Whenever you take the step to start preparing an ERC application, surely you have already collected a lot of information on how to write a successful proposal from various sources. However, we have recently heard new interesting takes on how to conceptualise your ideas and your writing process from ERC awardee Prof. Karim Lekadir at a webinar organised by Spanish ERC NCPs.
Prof. Lekadir shared a tip for the conceptualisation of the project idea he received from a three-time ERC grantee: “Start with something impossible; If it’s impossible, it’s ERC material. Then take that ERC project idea and get it down to the real world, make it less impossible, until you reach the idea for a ‘frontier’ project.” Lekadir’s ‘frontier’ project, “Inclusive Artificial Intelligence for Accessible Medical Imaging Across Resource-Limited Settings (AIMIX)” was recently awarded a Consolidator grant. During the lifetime of the project his team will develop an AI that can provide insight on how to improve the development of accessible health solutions in depressed populational environments, such as those in Africa.
Once your ‘frontier’ idea for your project takes shape, you need to communicate it clearly and enthusiastically to your review panel. To do this, you can structure your proposal to achieve the following:
- Intrigue: Spark the reviewer’s curiosity by describing and motivating your big scientific question in a way that pulls them into your story.
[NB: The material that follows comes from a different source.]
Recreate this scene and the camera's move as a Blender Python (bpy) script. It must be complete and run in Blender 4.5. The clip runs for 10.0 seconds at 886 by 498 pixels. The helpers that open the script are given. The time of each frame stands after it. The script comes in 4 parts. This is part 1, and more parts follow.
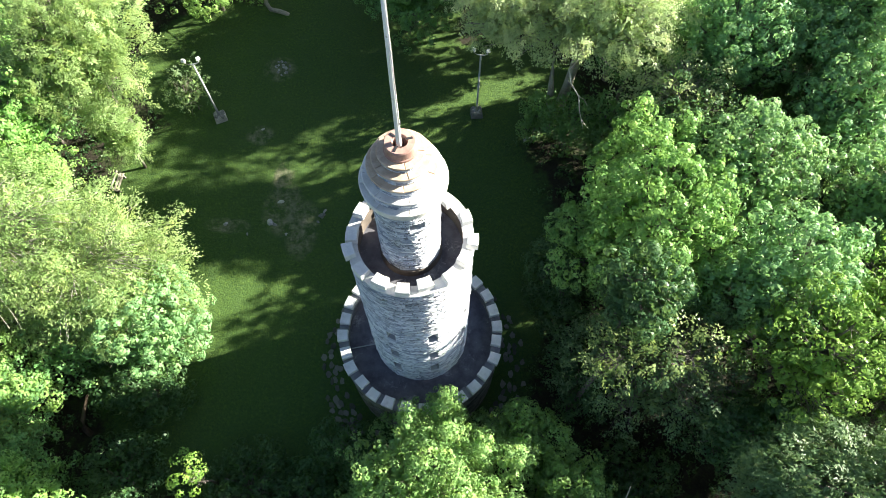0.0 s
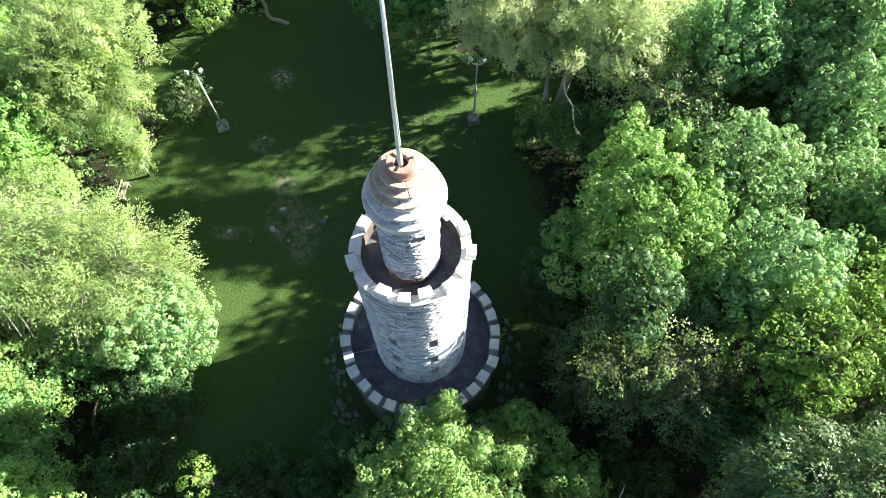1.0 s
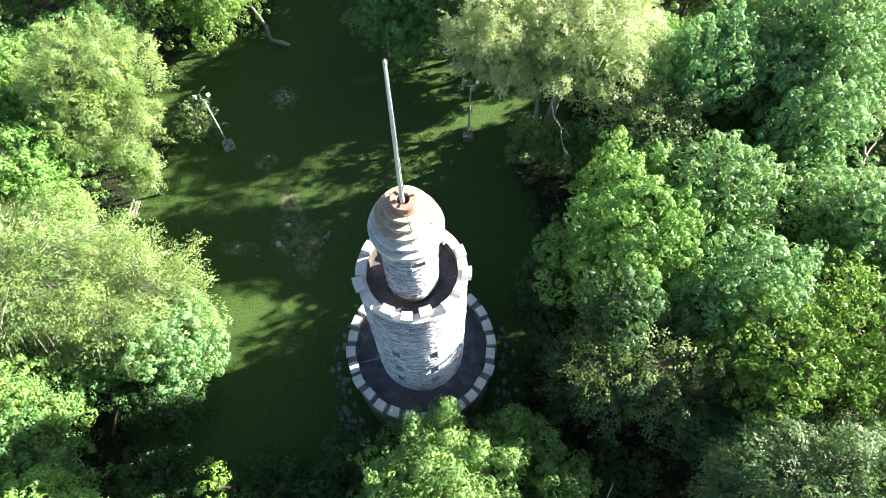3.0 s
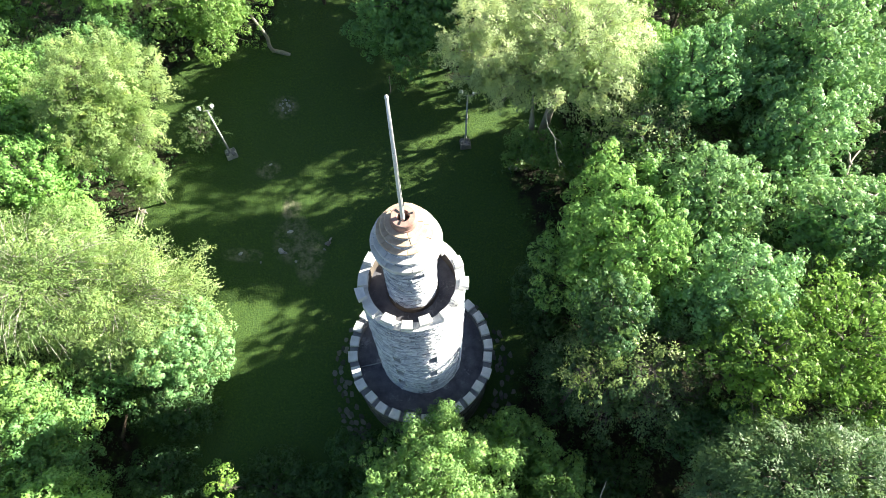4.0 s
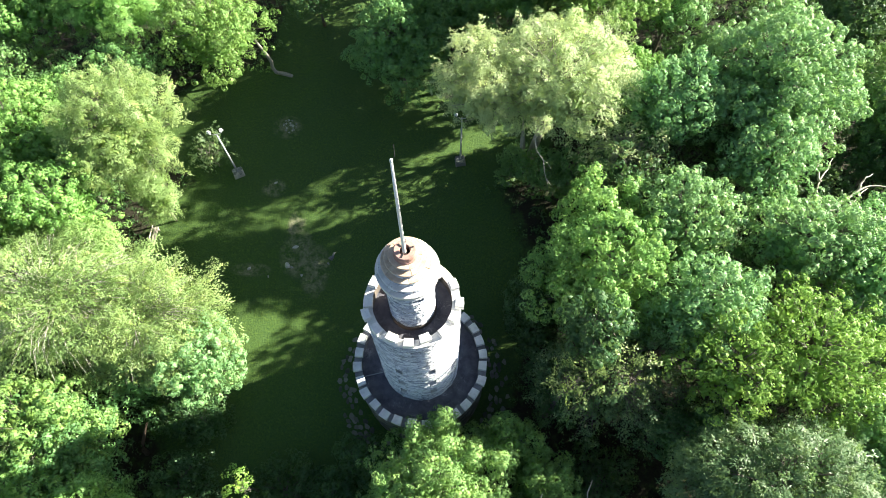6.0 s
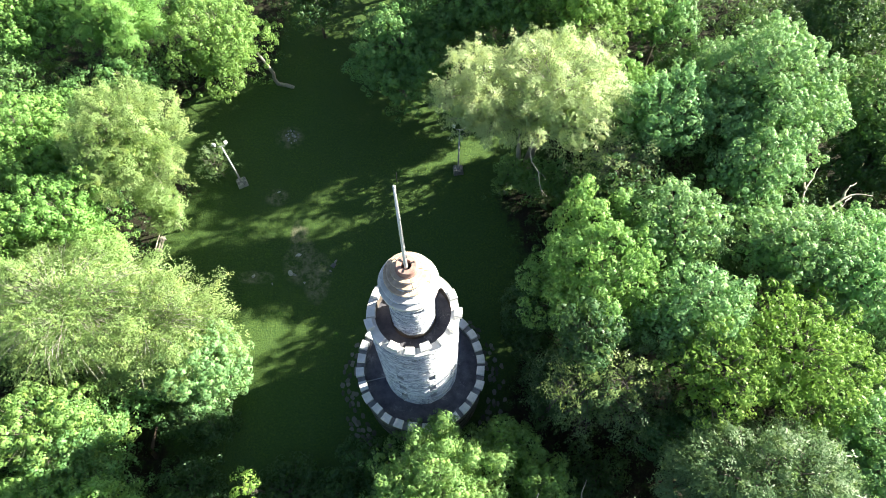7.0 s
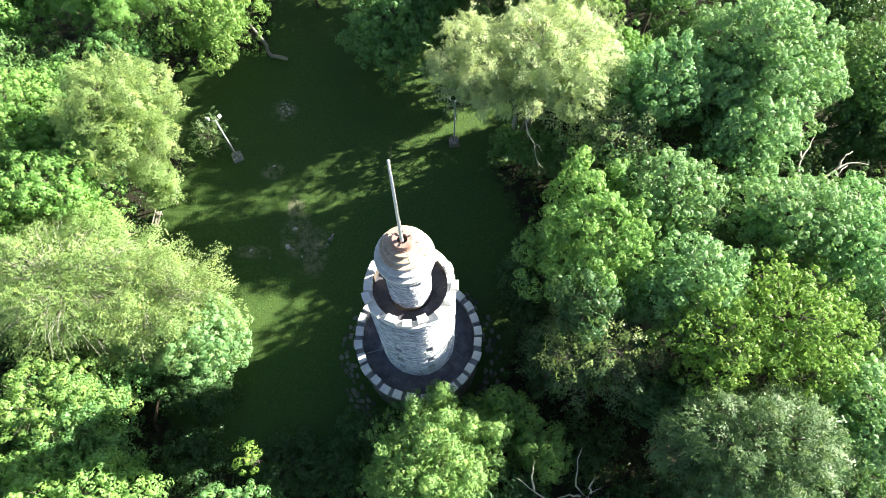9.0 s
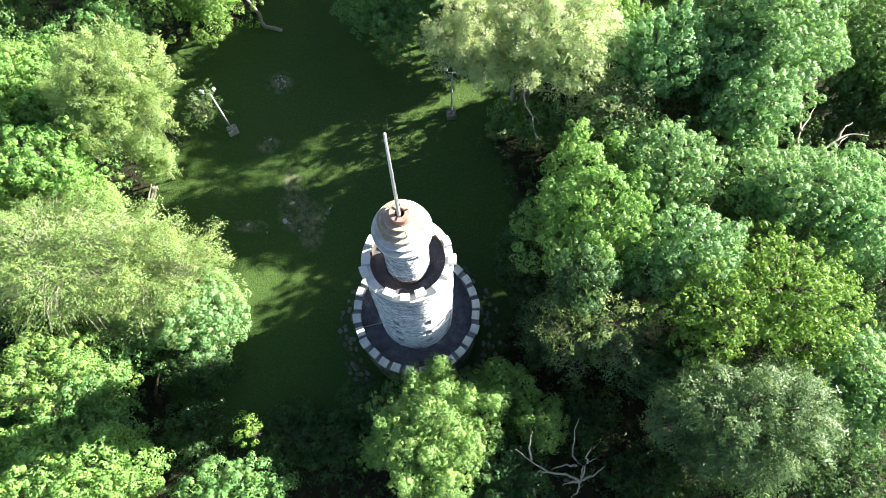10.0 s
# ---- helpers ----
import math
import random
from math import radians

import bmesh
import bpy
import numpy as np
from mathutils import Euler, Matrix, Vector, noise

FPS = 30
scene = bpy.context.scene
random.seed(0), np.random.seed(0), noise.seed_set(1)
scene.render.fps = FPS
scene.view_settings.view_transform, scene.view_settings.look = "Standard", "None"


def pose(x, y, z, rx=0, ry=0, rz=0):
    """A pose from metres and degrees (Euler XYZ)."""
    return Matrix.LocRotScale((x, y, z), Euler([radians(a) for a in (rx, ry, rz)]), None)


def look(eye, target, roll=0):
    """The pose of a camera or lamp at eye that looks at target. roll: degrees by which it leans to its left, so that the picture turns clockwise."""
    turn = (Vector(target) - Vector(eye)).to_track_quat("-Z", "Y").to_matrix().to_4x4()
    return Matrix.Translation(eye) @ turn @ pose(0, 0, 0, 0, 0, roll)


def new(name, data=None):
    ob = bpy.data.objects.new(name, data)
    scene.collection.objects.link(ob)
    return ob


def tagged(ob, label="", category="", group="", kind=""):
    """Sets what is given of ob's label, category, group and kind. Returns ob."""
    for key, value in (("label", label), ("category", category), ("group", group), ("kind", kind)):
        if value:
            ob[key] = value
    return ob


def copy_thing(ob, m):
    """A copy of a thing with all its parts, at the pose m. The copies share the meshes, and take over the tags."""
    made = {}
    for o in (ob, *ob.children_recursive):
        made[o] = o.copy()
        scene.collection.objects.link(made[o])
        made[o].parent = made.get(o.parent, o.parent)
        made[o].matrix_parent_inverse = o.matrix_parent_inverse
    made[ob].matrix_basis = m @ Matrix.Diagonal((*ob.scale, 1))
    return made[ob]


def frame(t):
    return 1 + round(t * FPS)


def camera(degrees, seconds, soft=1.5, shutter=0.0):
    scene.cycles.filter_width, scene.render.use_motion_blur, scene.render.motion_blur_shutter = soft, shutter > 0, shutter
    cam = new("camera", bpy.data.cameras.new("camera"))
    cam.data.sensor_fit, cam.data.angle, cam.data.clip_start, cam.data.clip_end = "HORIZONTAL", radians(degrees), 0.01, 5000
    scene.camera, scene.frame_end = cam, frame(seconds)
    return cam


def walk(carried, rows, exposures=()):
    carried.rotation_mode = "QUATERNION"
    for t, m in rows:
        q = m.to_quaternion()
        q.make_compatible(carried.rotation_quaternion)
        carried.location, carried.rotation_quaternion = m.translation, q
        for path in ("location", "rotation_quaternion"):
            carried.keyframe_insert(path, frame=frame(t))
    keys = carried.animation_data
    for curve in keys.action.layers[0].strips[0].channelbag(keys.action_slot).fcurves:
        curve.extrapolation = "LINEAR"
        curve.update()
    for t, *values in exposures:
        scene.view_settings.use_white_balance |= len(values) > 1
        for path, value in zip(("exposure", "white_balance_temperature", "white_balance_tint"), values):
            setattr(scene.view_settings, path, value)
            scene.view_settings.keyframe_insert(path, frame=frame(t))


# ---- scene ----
cam = camera(70.15, 10.0, soft=0.6)
# seconds, x, y, z, pitch, yaw, roll
ROWS = [
    (0, 0.155, 0.207, 40.461, -64.67, 2.864, -0.182),
    (0.5, 0.107, 0.178, 40.994, -64.715, 2.575, -0.095),
    (1, 0.114, 0.177, 41.643, -64.816, 2.486, -0.298),
    (1.5, 0.117, 0.135, 42.289, -64.846, 2.386, -0.48),
    (2, 0.116, 0.092, 42.957, -64.892, 2.241, -0.55),
    (2.5, 0.106, 0.057, 43.583, -64.885, 2.109, -0.607),
    (4, 0.121, 0.021, 45.72, -65.066, 1.612, -0.657),
    (4.5, 0.135, 0.003, 46.444, -65.266, 1.457, -0.63),
    (5, 0.145, -0.001, 47.219, -65.3, 1.272, -0.6),
    (5.5, 0.143, 0.003, 48.068, -65.336, 1.123, -0.627),
    (6.8, 0.114, -0.039, 50.56, -65.405, 0.676, -0.591),
    (7, 0.11, -0.045, 50.803, -65.416, 0.607, -0.585),
    (7.25, 0.114, -0.067, 50.89, -65.418, 0.558, -0.609),
    (7.5, 0.119, -0.089, 50.905, -65.42, 0.508, -0.633),
    (8, 0.115, -0.059, 50.938, -65.801, 0.377, -0.663),
    (8.5, 0.13, -0.068, 50.958, -66.783, 0.208, -0.621),
    (9, 0.206, -0.013, 50.975, -68.023, 0.187, -0.755),
    (9.5, 0.212, 0.015, 50.942, -69.217, -0.046, -0.636),
    (10, 0.238, 0.02, 50.918, -70.429, -0.21, -0.631),
]
walk(cam, [(t, pose(x, y, z, 90 + pitch, 0, yaw) @ pose(0, 0, 0, 0, 0, roll)) for t, x, y, z, pitch, yaw, roll in ROWS])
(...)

- Inspire: Explain how solving this big challenge will impact your field, adjacent fields, and science as a whole. What impact could it have 20 years from now? What new methodology will you use to overcome this challenge? Will this methodology be applicable to other fields of science as well?
- Convince: Include preliminary results that serve as proof of concept. This will help the reviewer understand that your project is feasible. Although the ERC targets high-risk, high-gain projects, it’s important to provide a solid foundations for your project.
Keep these ideas in mind when writing your proposal, especially B1. Once you have written specific sections of the proposal get your colleagues to read them and have their feedback. External opinions will help you understand the clarity of your message and the points and ideas that need further development. This is the recipe for a bulletproof project.